Já para 2016, na ausência de mudanças na estratégia de política econômica atual, não parece haver nenhum fator de reversão estrutural do ciclo recessivo que adentramos, com o setor externo ainda bastante enfraquecido (a revalorização do real, dada a elevação dos juros doméstica e a manutenção dos juros americanos, joga por terra qualquer expectativa de recuperação econômica pela via das exportações), e a demanda interna claudicante, dado o aumento do desemprego, a diminuição da renda e dos investimentos autônomos.
A sinalização de um pacote de infraestrutura, no regime de concessão pública, parece ser a única boa notícia que pode incitar algum aumento de confiança nos empresários, mas diante da fragilização das principais empreiteiras nacionais é de se questionar a viabilidade de tais obras.

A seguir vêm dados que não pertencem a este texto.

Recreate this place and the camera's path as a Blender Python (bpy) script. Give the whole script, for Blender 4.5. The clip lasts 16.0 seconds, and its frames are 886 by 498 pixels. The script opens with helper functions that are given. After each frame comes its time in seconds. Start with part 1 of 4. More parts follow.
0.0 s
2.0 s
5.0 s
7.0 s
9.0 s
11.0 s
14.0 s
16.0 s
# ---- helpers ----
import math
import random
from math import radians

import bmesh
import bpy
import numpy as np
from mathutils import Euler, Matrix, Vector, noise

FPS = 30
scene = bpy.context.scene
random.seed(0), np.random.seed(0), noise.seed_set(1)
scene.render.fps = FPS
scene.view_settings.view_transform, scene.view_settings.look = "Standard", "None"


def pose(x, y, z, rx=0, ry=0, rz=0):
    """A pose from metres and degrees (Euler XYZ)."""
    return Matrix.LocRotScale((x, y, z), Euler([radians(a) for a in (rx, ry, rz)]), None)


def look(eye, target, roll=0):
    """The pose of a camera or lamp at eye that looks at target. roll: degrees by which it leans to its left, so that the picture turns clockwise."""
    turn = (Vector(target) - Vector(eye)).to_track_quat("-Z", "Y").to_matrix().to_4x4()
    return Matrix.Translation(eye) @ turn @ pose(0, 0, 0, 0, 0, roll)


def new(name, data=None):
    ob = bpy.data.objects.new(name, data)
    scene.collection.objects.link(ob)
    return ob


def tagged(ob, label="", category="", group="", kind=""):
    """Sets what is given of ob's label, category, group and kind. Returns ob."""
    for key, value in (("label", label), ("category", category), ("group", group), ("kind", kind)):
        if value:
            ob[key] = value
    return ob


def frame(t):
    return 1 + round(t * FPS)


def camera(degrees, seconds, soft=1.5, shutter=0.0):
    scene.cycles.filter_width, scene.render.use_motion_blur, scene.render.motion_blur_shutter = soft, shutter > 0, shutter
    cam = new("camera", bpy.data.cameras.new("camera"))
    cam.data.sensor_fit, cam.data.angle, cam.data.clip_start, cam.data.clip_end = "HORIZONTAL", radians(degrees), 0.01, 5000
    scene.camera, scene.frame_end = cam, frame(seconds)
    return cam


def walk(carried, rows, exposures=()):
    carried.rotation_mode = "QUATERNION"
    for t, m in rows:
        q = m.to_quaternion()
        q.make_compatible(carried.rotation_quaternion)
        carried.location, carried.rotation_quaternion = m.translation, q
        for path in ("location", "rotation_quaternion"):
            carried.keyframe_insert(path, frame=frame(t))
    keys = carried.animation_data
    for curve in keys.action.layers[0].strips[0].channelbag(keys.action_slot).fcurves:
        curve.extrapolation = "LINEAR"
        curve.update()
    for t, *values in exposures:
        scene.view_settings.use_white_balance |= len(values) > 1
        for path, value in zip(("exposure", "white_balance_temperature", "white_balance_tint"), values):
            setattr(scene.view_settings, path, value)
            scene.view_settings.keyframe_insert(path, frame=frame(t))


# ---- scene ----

De positivo, resta a certeza de que 2016 apresentará uma taxa de inflação menor que 2015, assim como uma reversão na trajetória de alta dos juros. Esta reversão, se combinada com a manutenção da desvalorização cambial e uma expansão rápida dos investimentos privados (nacionais ou estrangeiros) pode, em tese, retirar a economia de sua trajetória recessiva, apesar de todos os dados estarem hoje apontando para a direção oposta.
O mais provável, porém, é que 2016 apresente baixo crescimento, alto desemprego e inflação mais próxima ao centro da meta, um cenário que em nada ajuda na construção de um projeto de desenvolvimento mais inclusivo e igualitário.